The first two-thirds of the Tobin trail meanders through an avenue/cathedral of trees - Tolkienesque Ent-like oaks, soaring pecans, hackberries, mountain laurels, and handfuls of others beyond my limited flora databases. At the trailhead, there are scattered clusters of bluebonnets, which give way to shoulder-high stands of yellow Southern corydalis that run the full 2.91 miles of the trail. The understory of the "cathedral" is an endless carpet of delicate lavender Mexican petunias: the woods look like they are filled with baby's breath. Small patches of sunflowers; this morning I even found a patch of brown-eyed Susans. Breaking out in the past couple of days are some strands of what look like miniature purple irises; they look like delicate insects suspended on their green stalks. Colonies of tissue paper-thin pink primroses are mixed in with the petunias. What with all the pink, lavender, and yellow flooding the eye, the isolated bursts of red really stand out: bold male cardinal, three of four wine-cups, and in a deep meadow of the corydalis stood one lone, fluttering orange-red poppy.

Handful of people out this morning. The softest of breezes, just cool enough to offset the humidity in the air. Bird chatter up and down the length of the trail. The Salado starts west of the trailhead and then, about a half mile down through the trees, it cuts east under a footbridge. At the Austin Highway bridge - a quick peek out of the trees - another creek empties into the Salado, stairstepping down a series of concrete pools. Past the bridge another half-mile, the trail cuts back to the east side of the creek, where on a still pool of water sits a natural aquatic garden, full of lotus pads (still unbloomed): this pool empties under another footbridge and then spills over a limestone shelf, beautiful little waterfall that, without a bit more help on the rain-front, will likely disappear in another few weeks, as it did last year. Past the fall, the trail opens out down a long shoulder of corydalis meadow. Two tethered horses are often grazing down this last stretch; I saw one on Saturday when I walked the full 5.8 miles.

I'm a week overdue in paying my respects to the Basura Bash. Some time back here in the Tres Leches Herald-Tribune, I was grousing about the trash in the trees, the one blemish to our beloved greenbelt. I've since found that with the recent rains, much of the trash was washed out of the trees, and then last weekend, I was greeted by a few hundred folks up and down the trail, who were pulling all manner of trash up out of the woods and creek - such is the city's annual Basura Bash, which works to reclaim all the city's waterways. I have it on my calendar to be in their number for next year's bash.
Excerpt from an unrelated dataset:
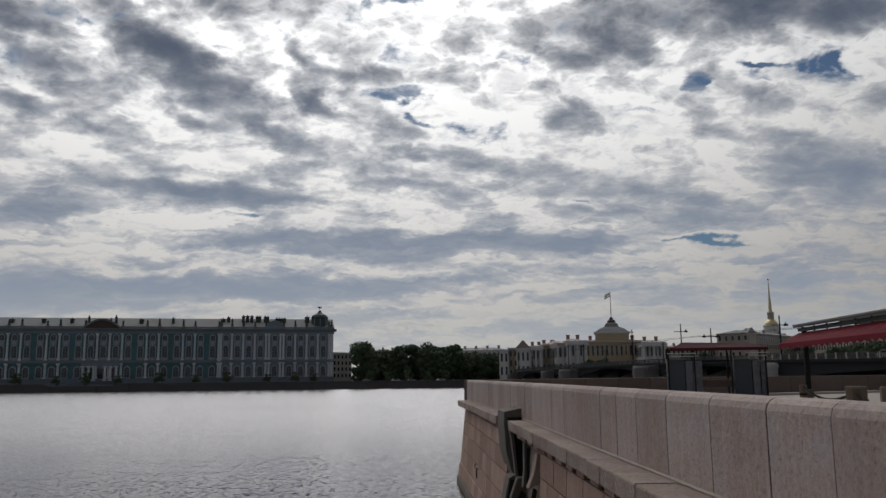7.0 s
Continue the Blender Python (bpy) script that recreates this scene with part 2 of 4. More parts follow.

This morning, I did my own mini-Basura up and down the trail, picking up little bits of trash and plastic water bottles. Passing under the Eisenhauer Road bridge (another little peek out of the trees), there was a plastic HEB bag, a few bits of trash, and a longneck beer bottle. HEB bag just crying out for me to pick it up and use it, even blown open by the breeze. I earmarked it for the return trip, but another hundred yards down the trail, I passed a pair of good old boys out for their morning constitutional, both with bags and grabclaws in hand; sure enough, on the return trip, bag and bottle and trash were all gone.

Sun broke through a couple of times on the way back to the trailhead, flashing corydalis brilliance on the way out . . .

Gonna be awful hard to go back to skerl tomorra . . .



Blogger Teresa said...

sounds like a great last day of vacation :) Love the Basura Bash day. Cool name.

3:37 PM  
Blogger murat11 said...

Teresa: Great day it was / still is.

5:34 PM  
Blogger Dee Martin said...

It's okay that I worked today - I just went for this walk with you :) Most of my walks are in the neighborhood. We now have the Trail de Paris which I have never visited but after reading this I might give it a go before mosquitoes get too bad.

9:33 PM  
Blogger murat11 said...

Dee: Checked out your trail website, and now I'm jealous of all the snow pictures. Mosquitoes for sure, even while moving? That would be a shame, but it looks like a beauty of a trail, both now and in the master planning. With my new plan, I have to figure out what to do for the two months of cedar fever down here: I'm thinking of a stationary bike, cuz when that fever hits, it's nasty.

10:08 PM  
Anonymous Anonymous said...

Nothing like a Texas spring -- this sounds like a bit of heaven. Just a matter of weeks and it's yours for the summer, right?


1:29 AM  
Blogger murat11 said...

Anno: Those of us at the Instituto tend to lament a late run of about 5 weeks without a "break" - save for Battle of Flowers Day - but the truth is, it's a mere blink of an eye away.

5:35 AM  
Blogger Tammie Lee said...

PB when you slow down you truly take it all in. This was a wonderful hike with you. My sense is that it would be a wonderful piece for your local paper.
We are still far from green and flowers. Well there are a few blades of grass that are the brave scouts that can endure snow and ice... but green in general... still brown.

12:54 PM  
Blogger murat11 said...

Tammie: Thanks for taking the hike with me. A journey with you out into your wildernesses would be a wonderful thing. Till then, I'll continue to follow where your eyes go and where the spirit leads . . .

10:16 PM  
Blogger Devil Mood said...

I need to know what are brown-eyed Susans. We had a sort of Basura Bash in Portugal too last year, cleaning the beaches mostly. Tons of basura, sadly people still litter around like it's their natural way of behaving.

12:50 PM  
Blogger murat11 said...


Your brown-eyed susans:

As I was picking up trash this morning along the trail, I was wording a little rant in my head about the very same thing you're wondering about. What's with the littering? I wouldn't think of throwing my trash on the ground, anywhere. Of course, after all my ranting and giving props to the Basurans, I can't pass up any trash on the trail without picking it up now.